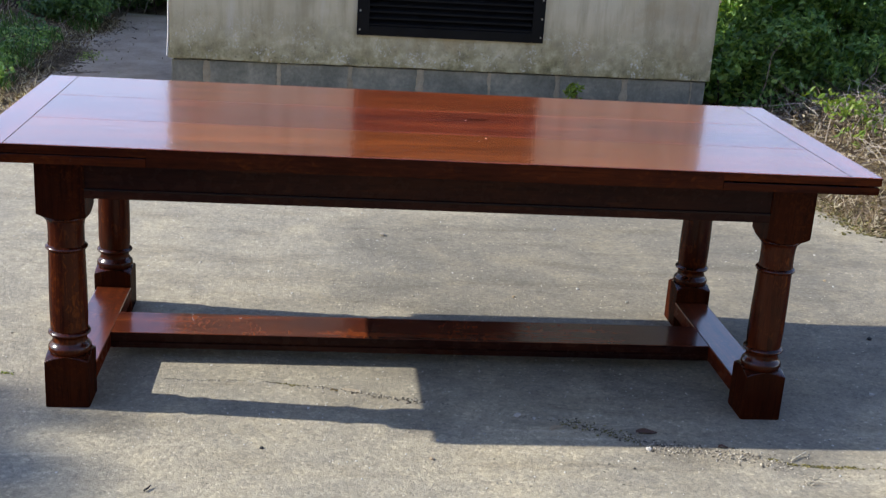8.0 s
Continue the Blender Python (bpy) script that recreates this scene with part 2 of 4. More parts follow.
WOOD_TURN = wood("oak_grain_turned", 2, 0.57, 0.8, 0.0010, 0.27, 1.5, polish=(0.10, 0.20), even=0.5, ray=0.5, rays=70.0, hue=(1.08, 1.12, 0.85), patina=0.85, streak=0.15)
WOOD_RING = wood("oak_grain_ring", 2, 0.5, 0.3, 0.0008, 0.75, 1.6, polish=(0.18, 0.32))
# Bluish sky sheen put into the bead's colour.
WOOD_BEAD = wood("oak_grain_bead", 0, 0.3, 0.2, 0.0008, 0.30, 1.55, polish=(0.14, 0.24), hue=(0.6, 1.1, 2.0))
SEAM = plain("dark_wax_seam", (0.020, 0.008, 0.006), 0.5)
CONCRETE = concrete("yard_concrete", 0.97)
SOIL = mottled("soil_and_litter", [(0.3, (0.05, 0.037, 0.023)), (0.5, (0.15, 0.112, 0.068)), (0.7, (0.32, 0.25, 0.165))], 5.0, 0.95, 45.0, 1.0, 0.03, shift=False)
PATH_DIRT = mottled("trodden_path_dirt", [(0.3, (0.24, 0.18, 0.125)), (0.5, (0.37, 0.292, 0.21)), (0.7, (0.49, 0.40, 0.30))], 3.0, 0.95, 60.0, 0.3, 0.003, shift=False, spec=0.15)
BLOCK = mottled("grey_block", [(0.3, (0.100, 0.104, 0.088)), (0.5, (0.190, 0.190, 0.158)), (0.72, (0.34, 0.325, 0.265))], 5.0, 0.9, 130.0, 0.6, 0.003)
MORTAR = mottled("pale_mortar", [(0.35, (0.23, 0.20, 0.145)), (0.65, (0.38, 0.335, 0.25))], 12.0, 0.95, 120.0, 0.6, 0.004)
BLACK = mottled("black_metal_paint", [(0.3, (0.005, 0.005, 0.005)), (0.7, (0.010, 0.010, 0.011))], 9.0, 0.6, 150.0, 0.15, 0.001, spec=0.1)
SCREW = plain("zinc_screw", (0.55, 0.55, 0.55), 0.35, 0.9)
DARK = plain("dark_inside", (0.006, 0.006, 0.006), 0.9)
GAP = plain("crack_dirt", (0.050, 0.042, 0.030), 0.95)
LEAF_DARK = leaf_mat("ivy_and_elder_leaf", [(0.2, (0.055, 0.125, 0.034)), (0.5, (0.15, 0.28, 0.07)), (0.82, (0.33, 0.46, 0.12))], 0.42, 0.5)
# Darker copy of the green leaf, shade in its colour, for shaded bushes.
LEAF_SHADE = leaf_mat("shaded_leaf", [(0.2, (0.045, 0.095, 0.034)), (0.5, (0.10, 0.19, 0.06)), (0.8, (0.19, 0.30, 0.085))], 0.45, 0.5)
LEAF_SUN = leaf_mat("young_yellow_leaf", [(0.2, (0.11, 0.19, 0.025)), (0.8, (0.26, 0.33, 0.05))], 0.5)
LEAF_DRY = leaf_mat("dry_leaf", [(0.2, (0.10, 0.066, 0.040)), (0.55, (0.29, 0.22, 0.145)), (0.85, (0.66, 0.58, 0.45))], 0.8, 0.2)
GRASS = leaf_mat("grass_blade", [(0.2, (0.035, 0.075, 0.016)), (0.6, (0.10, 0.205, 0.038)), (0.9, (0.23, 0.28, 0.09))], 0.55)
MOSS = mottled("moss", [(0.3, (0.045, 0.042, 0.014)), (0.5, (0.13, 0.115, 0.035)), (0.7, (0.28, 0.24, 0.09))], 30.0, 0.95, 200.0, 1.0, 0.006, island=0.4)
MOSS_GREEN = mottled("green_moss", [(0.3, (0.07, 0.095, 0.018)), (0.5, (0.20, 0.245, 0.045)), (0.7, (0.34, 0.37, 0.09))], 30.0, 0.95, 200.0, 1.0, 0.004, island=0.4)
TWIG = mottled("dead_twig", [(0.3, (0.075, 0.052, 0.036)), (0.5, (0.22, 0.17, 0.125)), (0.75, (0.48, 0.42, 0.35))], 10.0, 0.9, 90.0, 0.5, 0.003, island=0.7)
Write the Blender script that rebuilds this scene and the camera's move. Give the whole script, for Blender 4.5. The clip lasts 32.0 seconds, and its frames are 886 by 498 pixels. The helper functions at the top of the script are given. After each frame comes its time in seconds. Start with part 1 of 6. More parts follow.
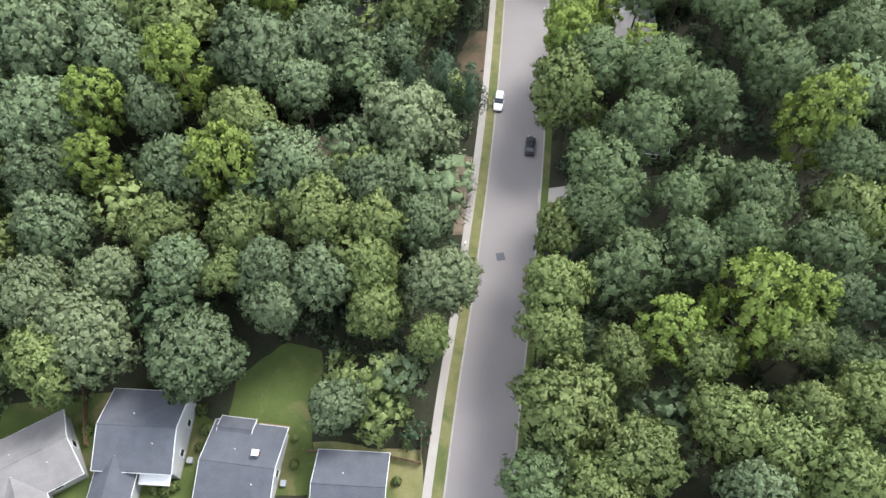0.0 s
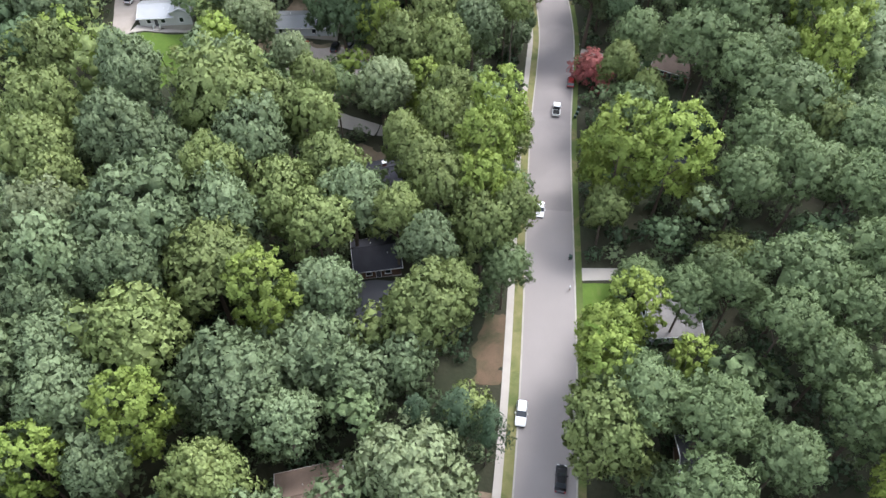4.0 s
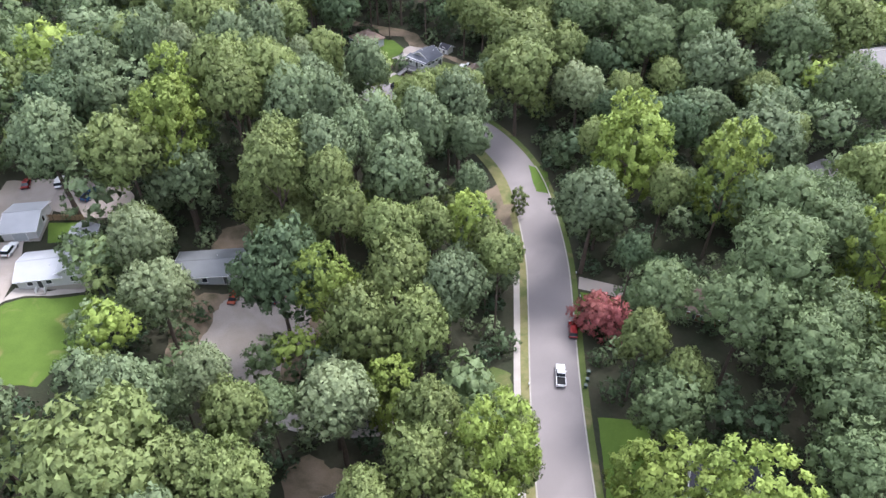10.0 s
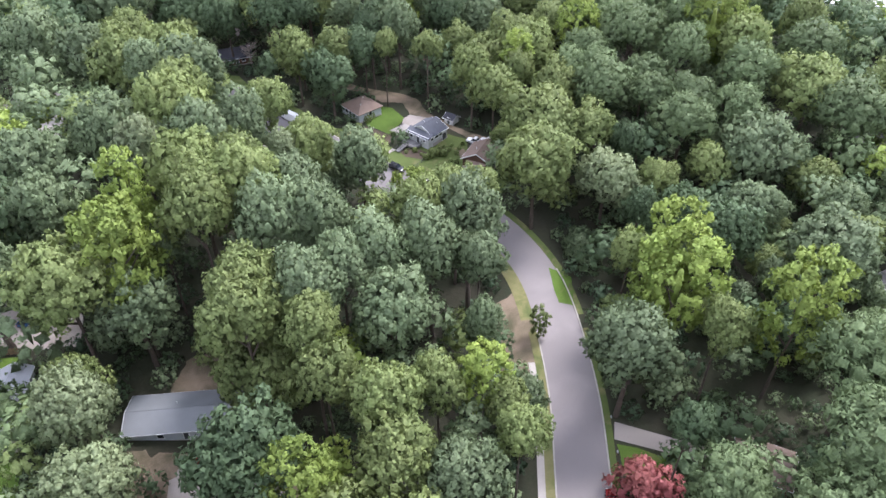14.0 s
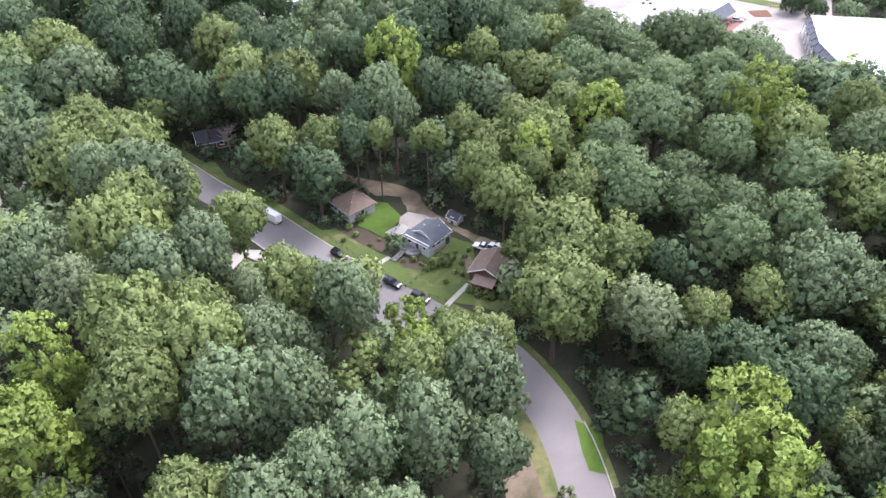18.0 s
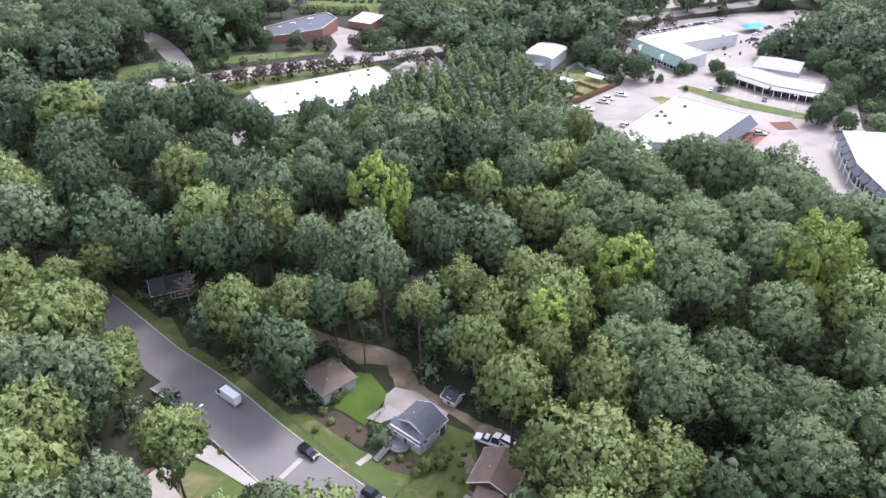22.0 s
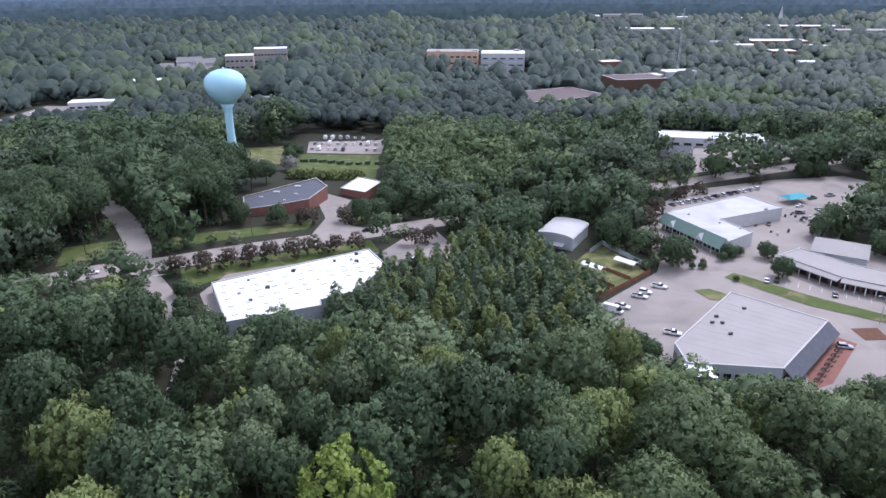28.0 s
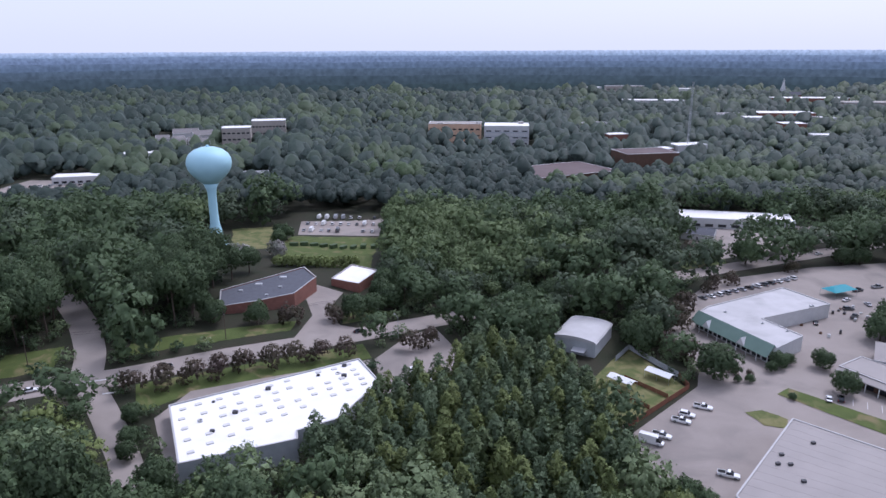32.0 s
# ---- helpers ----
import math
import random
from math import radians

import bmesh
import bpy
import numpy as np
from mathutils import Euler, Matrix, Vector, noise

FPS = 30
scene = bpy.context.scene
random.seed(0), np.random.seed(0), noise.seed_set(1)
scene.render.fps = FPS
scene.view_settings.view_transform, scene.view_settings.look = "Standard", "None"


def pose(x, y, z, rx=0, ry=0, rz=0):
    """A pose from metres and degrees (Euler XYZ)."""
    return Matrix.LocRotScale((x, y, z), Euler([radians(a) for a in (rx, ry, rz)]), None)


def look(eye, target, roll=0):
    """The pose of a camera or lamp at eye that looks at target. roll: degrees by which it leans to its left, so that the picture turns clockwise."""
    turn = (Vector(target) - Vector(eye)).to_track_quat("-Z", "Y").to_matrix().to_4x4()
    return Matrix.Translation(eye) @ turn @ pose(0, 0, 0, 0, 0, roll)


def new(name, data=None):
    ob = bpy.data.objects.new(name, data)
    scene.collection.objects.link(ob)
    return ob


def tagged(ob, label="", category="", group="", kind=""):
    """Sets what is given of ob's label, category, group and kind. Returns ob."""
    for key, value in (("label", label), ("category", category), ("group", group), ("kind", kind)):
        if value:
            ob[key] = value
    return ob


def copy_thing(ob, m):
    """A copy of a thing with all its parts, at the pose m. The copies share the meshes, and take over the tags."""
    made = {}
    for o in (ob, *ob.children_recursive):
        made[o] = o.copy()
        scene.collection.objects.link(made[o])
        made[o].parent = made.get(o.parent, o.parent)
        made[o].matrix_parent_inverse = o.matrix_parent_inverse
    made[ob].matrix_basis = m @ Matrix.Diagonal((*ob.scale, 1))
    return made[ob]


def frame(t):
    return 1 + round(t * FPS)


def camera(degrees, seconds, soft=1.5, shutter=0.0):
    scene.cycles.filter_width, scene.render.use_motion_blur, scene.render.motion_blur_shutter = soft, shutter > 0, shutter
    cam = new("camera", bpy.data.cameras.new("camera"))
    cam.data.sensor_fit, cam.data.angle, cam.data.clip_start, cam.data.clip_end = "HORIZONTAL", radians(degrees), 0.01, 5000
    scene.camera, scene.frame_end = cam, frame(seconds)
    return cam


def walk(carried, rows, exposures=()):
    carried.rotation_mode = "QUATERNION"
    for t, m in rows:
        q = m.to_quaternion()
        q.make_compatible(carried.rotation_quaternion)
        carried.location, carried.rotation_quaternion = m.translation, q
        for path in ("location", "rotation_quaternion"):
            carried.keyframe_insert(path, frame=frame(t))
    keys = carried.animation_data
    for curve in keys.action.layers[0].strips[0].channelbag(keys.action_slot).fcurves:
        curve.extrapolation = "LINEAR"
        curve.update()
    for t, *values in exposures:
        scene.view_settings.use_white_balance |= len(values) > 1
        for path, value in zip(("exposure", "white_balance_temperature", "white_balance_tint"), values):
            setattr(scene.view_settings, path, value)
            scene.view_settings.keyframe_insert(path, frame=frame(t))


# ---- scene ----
cam = camera(64.8, 32.0)
METRES, EYE, TILT, LEAN, TURN = 320.0, 112.8, -60.2, -0.1, 0.0
ROWS = [
    (0.0, 0.0, 0.0, 0.0, -0.0, 0.0, -0.0),
    (0.5, -0.0003, 0.0075, 0.014, 0.05, 1.06, -0.11),
    (1.0, -0.0006, 0.015, 0.0279, 0.14, 2.08, -0.23),
    (1.5, -0.0011, 0.0241, 0.0441, 0.26, 3.44, -0.39),
    (2.0, -0.0015, 0.0314, 0.0575, 0.35, 4.9, -0.52),
    (2.5, -0.0019, 0.0387, 0.0706, 0.41, 6.41, -0.64),
    (3.0, -0.0027, 0.0463, 0.0835, 0.44, 7.95, -0.71),
    (3.5, -0.0029, 0.0538, 0.0967, 0.55, 9.43, -0.78),
    (4.0, -0.0033, 0.0612, 0.1104, 0.49, 10.89, -0.62),
    (4.5, -0.0037, 0.0689, 0.1238, 0.3, 12.38, -0.21),
    (6.5, -0.0054, 0.1013, 0.1785, -1.49, 17.75, 3.02),
    (7.0, -0.006, 0.1096, 0.1916, -1.61, 18.39, 3.25),
    (7.5, -0.0064, 0.1176, 0.2051, -1.59, 18.43, 3.24),
    (8.0, -0.0066, 0.1256, 0.2186, -1.56, 18.43, 3.22),
    (8.5, -0.0068, 0.1333, 0.2322, -1.54, 18.41, 3.21),
    (9.0, -0.0072, 0.1409, 0.2455, -1.52, 18.43, 3.21),
    (9.5, -0.007, 0.1484, 0.2585, -1.47, 18.5, 3.19),
    (10.0, -0.0071, 0.1558, 0.271, -1.42, 18.61, 3.17),
    (10.5, -0.0071, 0.1631, 0.2838, -1.41, 18.71, 3.16),
    (11.0, -0.0068, 0.1706, 0.2975, -1.38, 18.77, 3.17),
    (11.5, -0.0063, 0.178, 0.3101, -1.34, 18.85, 3.16),
    (12.0, -0.0059, 0.1849, 0.3226, -1.34, 18.93, 3.15),
    (12.5, -0.0055, 0.1921, 0.335, -1.34, 19.09, 3.19),
    (13.0, -0.0049, 0.1993, 0.3472, -1.31, 19.34, 3.22),
    (13.5, -0.0046, 0.2062, 0.3598, -1.32, 19.57, 3.24),
    (14.0, -0.0037, 0.2131, 0.3722, -1.28, 19.82, 3.27),
    (14.5, -0.0029, 0.2195, 0.3847, -1.27, 20.02, 3.27),
    (16.5, -0.0016, 0.2481, 0.4351, -1.32, 21.09, 3.34),
    (17.0, -0.0008, 0.2546, 0.4473, -1.29, 21.36, 3.33),
    (17.5, -0.0001, 0.2613, 0.4597, -1.28, 21.65, 3.34),
    (18.0, 0.0006, 0.2692, 0.4739, -1.3, 22.06, 3.33),
    (18.5, 0.0019, 0.276, 0.4871, -1.29, 22.51, 3.34),
    (19.0, 0.0034, 0.2829, 0.5007, -1.25, 23.19, 3.36),
    (19.5, 0.0048, 0.2901, 0.5143, -1.21, 23.97, 3.37),
    (20.0, 0.006, 0.2976, 0.5278, -1.25, 24.78, 3.38),
    (20.5, 0.0077, 0.3048, 0.5418, -1.21, 25.54, 3.37),
    (21.0, 0.0093, 0.3124, 0.5555, -1.2, 26.34, 3.38),
    (21.5, 0.0106, 0.3199, 0.569, -1.23, 27.12, 3.4),
    (22.0, 0.0126, 0.3274, 0.5829, -1.22, 27.9, 3.38),
    (22.5, 0.0145, 0.3373, 0.6001, -1.24, 28.95, 3.39),
    (23.0, 0.0163, 0.3462, 0.6156, -1.21, 29.85, 3.4),
    (23.5, 0.0174, 0.3543, 0.6289, -1.22, 30.66, 3.4),
    (24.0, 0.0184, 0.3627, 0.6421, -1.22, 31.48, 3.4),
    (24.5, 0.02, 0.3718, 0.6569, -1.23, 32.4, 3.36),
    (26.5, 0.0238, 0.4031, 0.7105, -1.23, 35.74, 3.08),
    (27.0, 0.0249, 0.4111, 0.7252, -1.21, 36.62, 3.01),
    (27.5, 0.0262, 0.4225, 0.7444, -1.21, 37.8, 2.92),
    (28.0, 0.0275, 0.4302, 0.758, -1.18, 38.65, 2.86),
    (28.5, 0.0284, 0.4381, 0.7727, -1.21, 39.53, 2.79),
    (29.0, 0.0287, 0.4455, 0.7865, -1.23, 40.37, 2.75),
    (29.5, 0.0299, 0.453, 0.8005, -1.2, 41.16, 2.71),
    (30.0, 0.0307, 0.4607, 0.8138, -1.16, 42.02, 2.73),
    (30.5, 0.0312, 0.4684, 0.8271, -1.18, 42.85, 2.73),
    (31.0, 0.0319, 0.4759, 0.8405, -1.17, 43.65, 2.7),
    (31.5, 0.0321, 0.4848, 0.8551, -1.17, 43.99, 2.7),
    (32.0, 0.0325, 0.4926, 0.8683, -1.17, 43.99, 2.7),
]
EXPOSURES = [(0.0, 1.34, 6050, 10), (4.0, 1.52, 5980, 12), (9.0, 1.65, 5880, 17), (17.0, 1.73, 5830, 20), (21.0, 1.5, 5790, 20), (24.0, 1.24, 5680, 20), (28.0, 0.61, 5530, 22), (32.0, 0.14, 5500, 24)]
walk(cam, [(t, pose(0, 0, EYE, TILT, LEAN, TURN) @ pose(METRES * x, METRES * y, METRES * z, 90 + pitch, roll, yaw)) for t, x, y, z, yaw, pitch, roll in ROWS], EXPOSURES)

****

**WHAT NEEDS TO BE DONE**. Of the lines above, retype only those from the line containing "shutter > 0, shutter" through the line containing "scene.view_settings.keyframe_insert(path, frame=frame(t))", including both, exactly.

**IN RESPONSE**.
    scene.cycles.filter_width, scene.render.use_motion_blur, scene.render.motion_blur_shutter = soft, shutter > 0, shutter
    cam = new("camera", bpy.data.cameras.new("camera"))
    cam.data.sensor_fit, cam.data.angle, cam.data.clip_start, cam.data.clip_end = "HORIZONTAL", radians(degrees), 0.01, 5000
    scene.camera, scene.frame_end = cam, frame(seconds)
    return cam


def walk(carried, rows, exposures=()):
    carried.rotation_mode = "QUATERNION"
    for t, m in rows:
        q = m.to_quaternion()
        q.make_compatible(carried.rotation_quaternion)
        carried.location, carried.rotation_quaternion = m.translation, q
        for path in ("location", "rotation_quaternion"):
            carried.keyframe_insert(path, frame=frame(t))
    keys = carried.animation_data
    for curve in keys.action.layers[0].strips[0].channelbag(keys.action_slot).fcurves:
        curve.extrapolation = "LINEAR"
        curve.update()
    for t, *values in exposures:
        scene.view_settings.use_white_balance |= len(values) > 1
        for path, value in zip(("exposure", "white_balance_temperature", "white_balance_tint"), values):
            setattr(scene.view_settings, path, value)
            scene.view_settings.keyframe_insert(path, frame=frame(t))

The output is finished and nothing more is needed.